Data excerpt ::
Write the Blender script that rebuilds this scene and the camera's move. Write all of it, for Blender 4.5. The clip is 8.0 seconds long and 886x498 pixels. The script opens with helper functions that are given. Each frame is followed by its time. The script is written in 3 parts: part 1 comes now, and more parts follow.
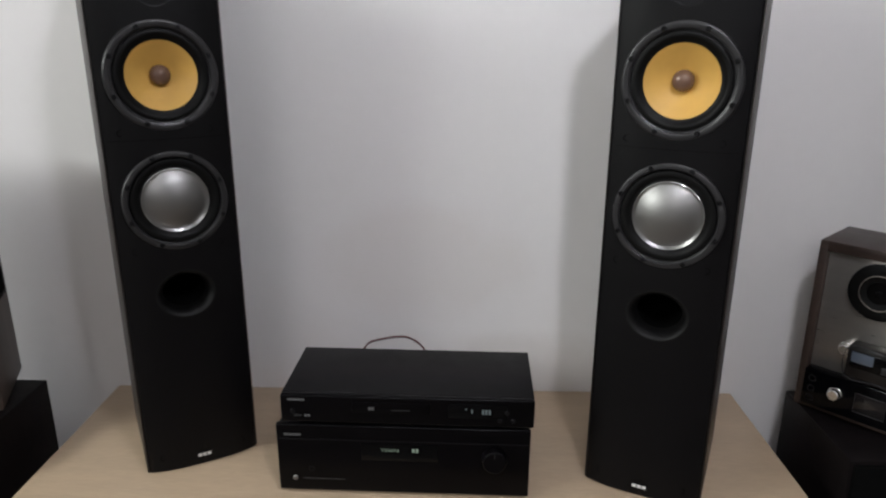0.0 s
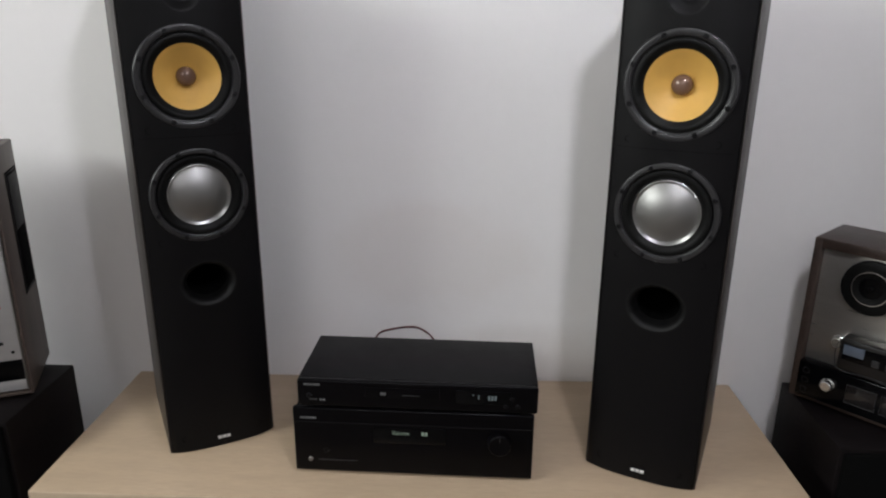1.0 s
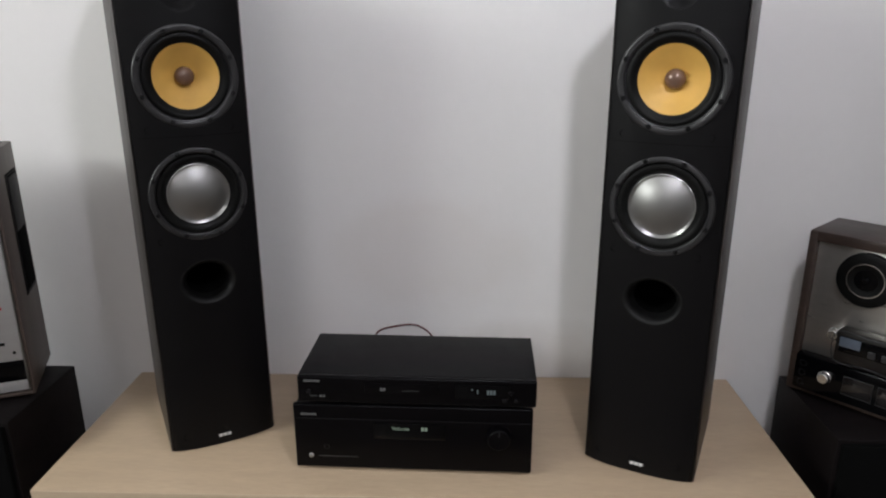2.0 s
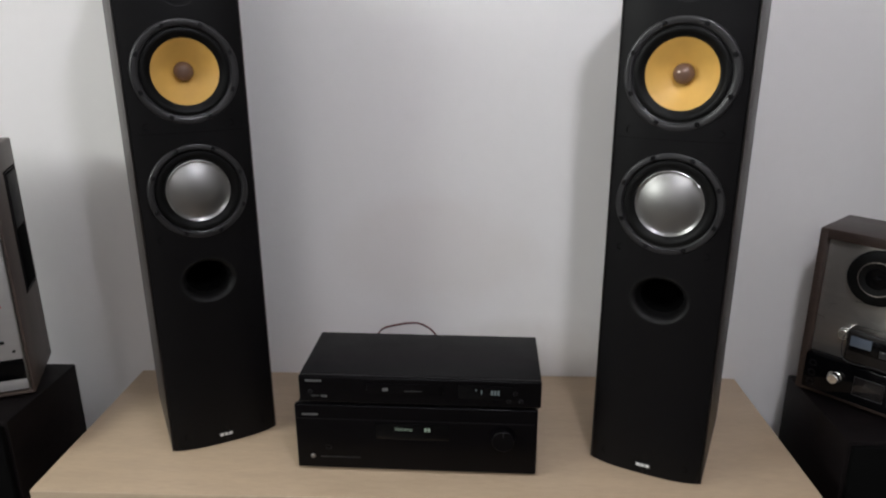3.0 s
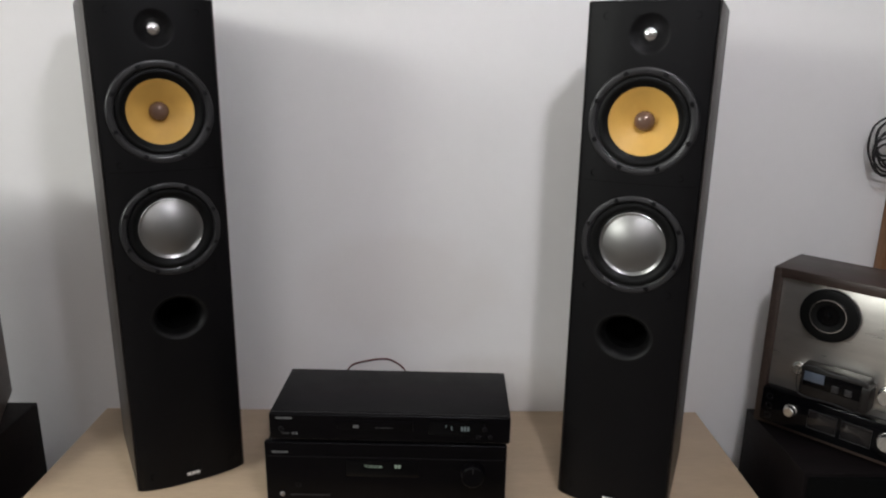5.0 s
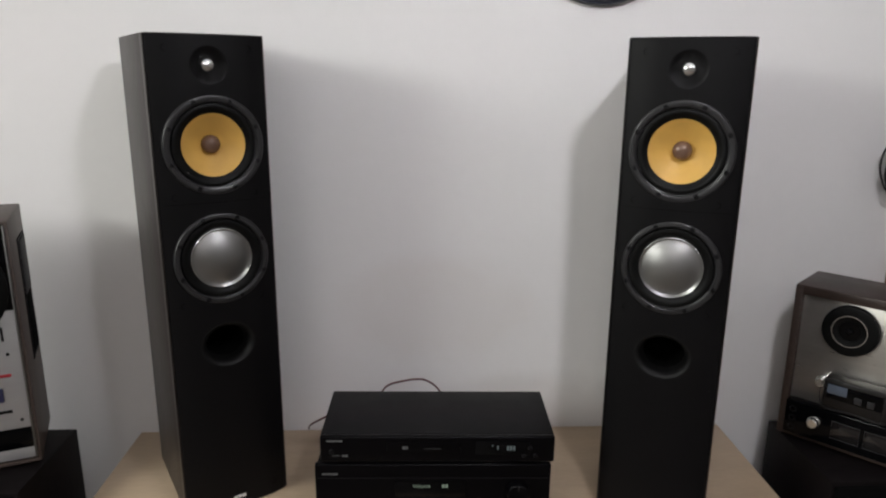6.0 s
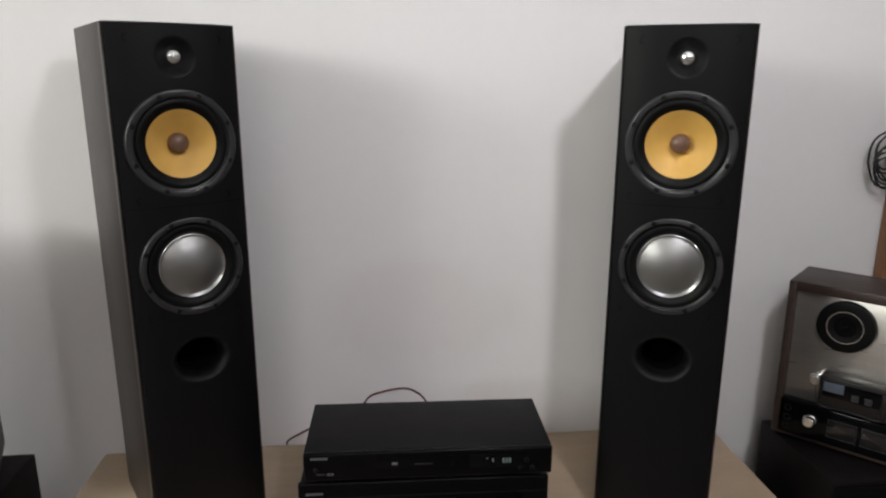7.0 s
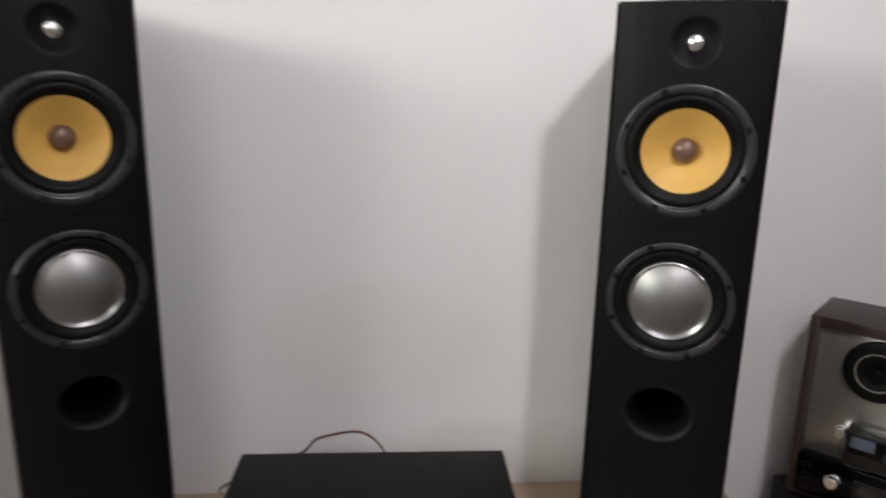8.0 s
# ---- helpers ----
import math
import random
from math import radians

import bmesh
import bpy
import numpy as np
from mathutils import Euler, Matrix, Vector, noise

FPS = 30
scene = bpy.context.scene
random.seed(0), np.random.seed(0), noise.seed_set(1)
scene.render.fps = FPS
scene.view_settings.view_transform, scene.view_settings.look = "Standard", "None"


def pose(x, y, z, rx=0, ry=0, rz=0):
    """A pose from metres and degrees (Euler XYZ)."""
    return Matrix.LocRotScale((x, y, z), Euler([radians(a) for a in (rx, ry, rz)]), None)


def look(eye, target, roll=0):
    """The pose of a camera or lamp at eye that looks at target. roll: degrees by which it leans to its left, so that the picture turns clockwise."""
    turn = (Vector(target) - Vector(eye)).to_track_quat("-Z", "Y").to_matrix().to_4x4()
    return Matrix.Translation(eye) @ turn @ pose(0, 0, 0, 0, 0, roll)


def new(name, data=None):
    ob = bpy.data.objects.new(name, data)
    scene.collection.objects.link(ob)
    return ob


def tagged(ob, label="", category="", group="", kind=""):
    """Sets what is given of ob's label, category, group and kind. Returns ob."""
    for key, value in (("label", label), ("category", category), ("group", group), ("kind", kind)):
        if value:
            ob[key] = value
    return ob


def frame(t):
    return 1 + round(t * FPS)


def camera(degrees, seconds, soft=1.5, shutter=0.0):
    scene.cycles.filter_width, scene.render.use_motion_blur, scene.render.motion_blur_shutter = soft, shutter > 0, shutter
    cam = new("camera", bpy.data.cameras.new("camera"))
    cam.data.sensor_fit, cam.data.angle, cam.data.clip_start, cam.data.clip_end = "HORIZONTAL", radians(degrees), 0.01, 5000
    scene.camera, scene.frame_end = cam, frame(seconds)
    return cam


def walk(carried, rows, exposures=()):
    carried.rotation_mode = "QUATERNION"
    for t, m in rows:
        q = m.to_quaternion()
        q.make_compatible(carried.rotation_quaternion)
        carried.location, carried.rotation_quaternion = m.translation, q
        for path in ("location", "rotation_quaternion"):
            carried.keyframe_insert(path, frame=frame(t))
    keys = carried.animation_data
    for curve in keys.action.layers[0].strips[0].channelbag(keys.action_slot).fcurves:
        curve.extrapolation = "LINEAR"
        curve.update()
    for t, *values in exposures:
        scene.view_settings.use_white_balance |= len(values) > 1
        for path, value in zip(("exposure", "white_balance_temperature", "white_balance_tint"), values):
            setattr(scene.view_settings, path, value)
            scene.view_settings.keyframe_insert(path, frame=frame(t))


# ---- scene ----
cam = camera(65.09, 8.0, soft=2.1, shutter=0.5)
PATH = [
    (0, (-0.0297, -0.0024, 1.5464), (-0.0669, 1.9062, 0.9498), 0.22),
    (0.2, (-0.0254, -0.0302, 1.5398), (-0.0790, 1.8879, 0.9762), 0.23),
    (0.5, (-0.0252, -0.0514, 1.5686), (-0.0908, 1.8495, 0.9504), 0.19),
    (0.7, (-0.0258, -0.0582, 1.5568), (-0.1046, 1.8477, 0.9556), 0.05),
    (1, (-0.0318, -0.0623, 1.5633), (-0.0907, 1.8412, 0.9524), 0.48),
    (1.2, (-0.0291, -0.0730, 1.5533), (-0.0909, 1.8351, 0.9574), 0.14),
    (1.5, (-0.0266, -0.0769, 1.5509), (-0.0755, 1.8289, 0.9464), -0.42),
    (1.7, (-0.0277, -0.0778, 1.5499), (-0.0795, 1.8297, 0.9508), -0.17),
    (2.8, (-0.0274, -0.0608, 1.5519), (-0.0983, 1.8472, 0.9567), -0.26),
    (3, (-0.0253, -0.0554, 1.5494), (-0.0978, 1.8478, 0.9390), -0.22),
    (3.2, (-0.0264, -0.0546, 1.5493), (-0.1004, 1.8466, 0.9328), -0.36),
    (3.5, (-0.0204, -0.0590, 1.5342), (-0.0741, 1.8500, 0.9401), 0.05),
    (3.7, (-0.0183, -0.0570, 1.5389), (-0.0545, 1.8537, 0.9492), -0.08),
    (4, (-0.0137, -0.0572, 1.5538), (-0.0633, 1.8554, 0.9710), -0.06),
    (4.2, (-0.0164, -0.0625, 1.5427), (-0.0843, 1.8563, 0.9827), 0.15),
    (4.5, (-0.0135, -0.0593, 1.5534), (-0.0526, 1.8660, 1.0132), 0.78),
    (4.7, (-0.0174, -0.0654, 1.5571), (-0.0156, 1.8627, 1.0255), 1.14),
    (5.8, (-0.1329, -0.1079, 1.6071), (-0.0691, 1.8263, 1.1022), 0.33),
    (6, (-0.1576, -0.1099, 1.6091), (-0.0703, 1.8252, 1.1113), 0.49),
    (6.2, (-0.1724, -0.1131, 1.6039), (-0.0547, 1.8245, 1.1225), 0.57),
    (6.5, (-0.2025, -0.1009, 1.6061), (-0.0325, 1.8303, 1.1148), 0.11),
    (6.7, (-0.2087, -0.0879, 1.5981), (0.0032, 1.8382, 1.1031), 0.18),
    (6.8, (-0.2046, -0.0705, 1.5961), (-0.0077, 1.8565, 1.0820), 0.17),
    (7, (-0.1964, -0.0356, 1.5922), (-0.0054, 1.8931, 1.0986), 0.14),
    (7.2, (-0.1777, 0.0100, 1.5815), (-0.0362, 1.9437, 1.0910), -0.13),
    (7.5, (-0.1470, 0.0816, 1.5723), (-0.0533, 2.0298, 1.1299), -0.06),
    (7.7, (-0.1225, 0.1161, 1.5710), (-0.0411, 2.0650, 1.1292), 0.23),
    (8, (-0.0982, 0.1821, 1.5667), (0.0876, 2.1143, 1.0848), 1.20),
]
EXPOSURES = [
    (0.0, -0.11, 6320, 13), (0.5, -0.08, 6320, 13), (4.5, -0.07, 6400, 13), (6.0, -0.18, 6490, 13),
    (6.8, -0.21, 6520, 13), (6.95, -0.09, 6530, 13), (7.5, -0.03, 6590, 14), (8.0, 0.0, 6600, 14),
]
walk(cam, [(t, look(eye, target, roll)) for t, eye, target, roll in PATH], exposures=EXPOSURES)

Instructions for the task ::
Transcribe the lines above from the one with "return Matrix.Translation(eye) @" through the one with "what is given". Include both ends and leave out every other line.

Worked solution ::
    return Matrix.Translation(eye) @ turn @ pose(0, 0, 0, 0, 0, roll)


def new(name, data=None):
    ob = bpy.data.objects.new(name, data)
    scene.collection.objects.link(ob)
    return ob


def tagged(ob, label="", category="", group="", kind=""):
    """Sets what is given of ob's label, category, group and kind. Returns ob."""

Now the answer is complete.